Logotype for Balkrishna Industries Limited

Balkrishna Industries (502355) Q4 25/26 earnings summary

Event summary combining transcript, slides, and related documents.

Logotype for Balkrishna Industries Limited

Q4 25/26 earnings summary

9 May, 2026

Executive summary

  • Achieved highest ever quarterly and annual volumes in FY26, with strong H2 recovery in Europe and Americas, and stable financial performance despite macroeconomic and supply chain challenges.

  • FY26 revenue was Rs. 10,656 crore, flat YoY, with net profit at Rs. 1,222 crore, down 25% YoY; EBITDA stood at Rs. 2,423 crore, down 10% YoY, and EBITDA margin declined to 22.7%.

  • Expanded product portfolio with entry into truck bus radial, two-wheeler, and upcoming passenger car radial tire segments.

  • Enhanced brand positioning through marketing campaigns, sports partnerships, and brand architecture updates.

  • Advanced sustainability initiatives, improving S&P Global CSA score to 58 and launching significant CSR projects.

Financial highlights

  • Q4 OHT sales volume: 85,280 MT, up 5% YoY; FY26 volume: 317,356 MT; OHT contributed 91% to overall revenue.

  • Q4 standalone revenue: INR 2,894 crore (+2% YoY); FY26 revenue: INR 10,656 crore (flat YoY); Q4 PAT: INR 295 crore; FY26 PAT: INR 1,222 crore.

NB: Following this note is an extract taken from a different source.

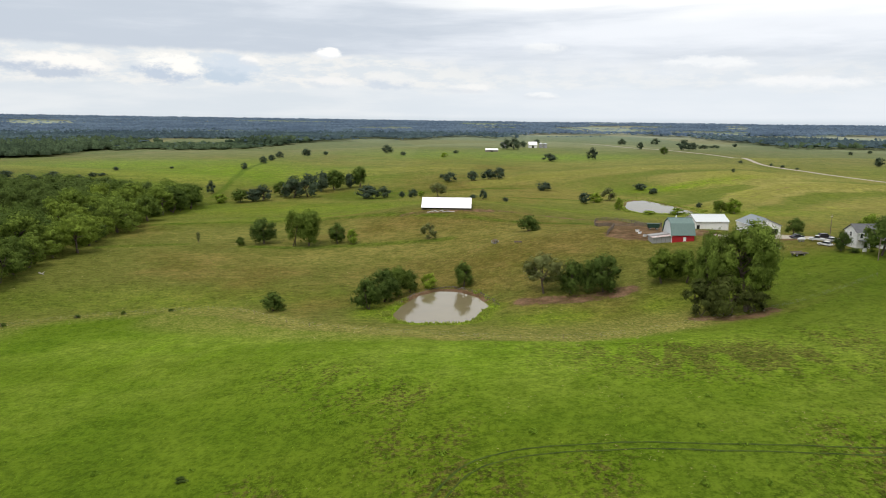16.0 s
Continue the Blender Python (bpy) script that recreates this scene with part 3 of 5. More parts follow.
def conifer_thing(seed, width, tiers=9, cards=900):
    """A spruce one metre high: trunk, and tiers of drooping sprays."""
    rng = np.random.default_rng(seed)
    root = new("conifer")
    v, f = tube([Vector((0, 0, -0.03)), Vector((0, 0, 0.3)), Vector((0, 0, 1.0))], [0.022, 0.016, 0.003], 6)
    part_mesh("trunk", mesh_of("trunk", v, f, BARK, True), root, "brown bark")
    h = 0.06 + 0.94 * rng.random(cards) ** 1.35
    th = rng.uniform(0, 2 * math.pi, cards)
    tier = 0.75 + 0.25 * np.sin(h * tiers * 6.28 + 1.3 * np.sin(th * 3))
    r = 0.5 * width * (1.02 - h) ** 0.8 * tier * rng.uniform(0.35, 1.0, cards) ** 0.5
    c = np.stack([r * np.cos(th), r * np.sin(th), h], 1)
    out = np.stack([np.cos(th), np.sin(th), -0.35 + 0 * th], 1)
    side = np.stack([-np.sin(th), np.cos(th), rng.uniform(-0.5, 0.5, cards)], 1)
    s = (0.045 + 0.05 * (1 - h))[:, None] * rng.uniform(0.6, 1.2, cards)[:, None] * (0.6 + width)
    quads = np.stack([c - out * s, c + side * s * 0.5, c + out * s, c - side * s * 0.5], 1).reshape(-1, 3)
    part_mesh("crown", mesh_of("crown", quads.tolist(), (np.arange(cards)[:, None] * 4 + np.arange(4)).tolist(), NEEDLE), root)
    return root


def bush_thing(seed, leaf, cards=2000, card=0.045):
    """A shrub one metre high and about one wide, leafy to the ground."""
    return tree_thing(seed, 1.15, 0.06, cards, leaf, card, "bush", 7, 3)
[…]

  • Q4 standalone EBITDA: INR 663 crore (22.9% margin); FY26 EBITDA: INR 2,423 crore (22.7% margin, -10% YoY).

  • CapEx spend for FY26: ~INR 2,800 crore; net debt as of March 31: INR 895 crore (gross debt INR 4,049 crore, cash INR 3,154 crore).

  • Final dividend of INR 4/share recommended, in addition to INR 12/share paid in previous quarters.

Outlook and guidance

  • Targeting 2.2x revenue growth by FY30 to Rs. 23,000 crore, with a 17% CAGR over five years.

  • Expecting growth in FY27 but refraining from specific volume guidance due to geopolitical uncertainties.

  • Raw material prices expected to rise 7%-8% in Q1 FY27; price hikes of 3%-5% already implemented, with further increases likely.

  • Sustained EBITDA margin target of 23%-25% for the company as a whole, though near-term margin pressure anticipated due to input cost inflation.

  • On-highway business expected to contribute ~20% of revenue by FY30; carbon black ~10%.